## START

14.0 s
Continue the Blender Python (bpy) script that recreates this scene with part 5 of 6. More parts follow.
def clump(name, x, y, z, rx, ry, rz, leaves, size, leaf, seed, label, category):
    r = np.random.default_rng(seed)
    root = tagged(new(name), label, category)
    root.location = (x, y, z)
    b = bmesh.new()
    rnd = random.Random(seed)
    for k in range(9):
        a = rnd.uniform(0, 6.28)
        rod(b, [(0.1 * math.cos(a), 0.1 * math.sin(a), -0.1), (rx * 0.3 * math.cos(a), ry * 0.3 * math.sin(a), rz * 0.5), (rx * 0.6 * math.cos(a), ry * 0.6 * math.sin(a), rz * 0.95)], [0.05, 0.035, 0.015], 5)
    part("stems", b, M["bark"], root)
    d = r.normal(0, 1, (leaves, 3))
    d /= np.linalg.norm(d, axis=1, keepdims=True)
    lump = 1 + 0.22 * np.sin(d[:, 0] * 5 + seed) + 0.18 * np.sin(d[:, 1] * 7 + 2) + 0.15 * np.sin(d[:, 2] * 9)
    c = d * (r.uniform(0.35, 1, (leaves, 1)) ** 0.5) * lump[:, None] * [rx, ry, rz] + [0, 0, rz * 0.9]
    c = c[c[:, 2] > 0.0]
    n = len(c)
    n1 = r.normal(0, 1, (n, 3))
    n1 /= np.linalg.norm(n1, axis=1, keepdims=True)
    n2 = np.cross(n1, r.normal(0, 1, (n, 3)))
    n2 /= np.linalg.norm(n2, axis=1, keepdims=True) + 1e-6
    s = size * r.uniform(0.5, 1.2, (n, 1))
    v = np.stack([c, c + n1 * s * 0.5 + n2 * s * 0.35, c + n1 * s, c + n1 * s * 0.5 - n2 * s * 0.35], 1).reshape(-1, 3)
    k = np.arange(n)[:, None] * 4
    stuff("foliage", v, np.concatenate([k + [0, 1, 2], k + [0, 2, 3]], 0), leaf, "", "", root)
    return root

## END

# Required task
Only the number is wanted: how many lines above include the word "part"?

# Correct output
2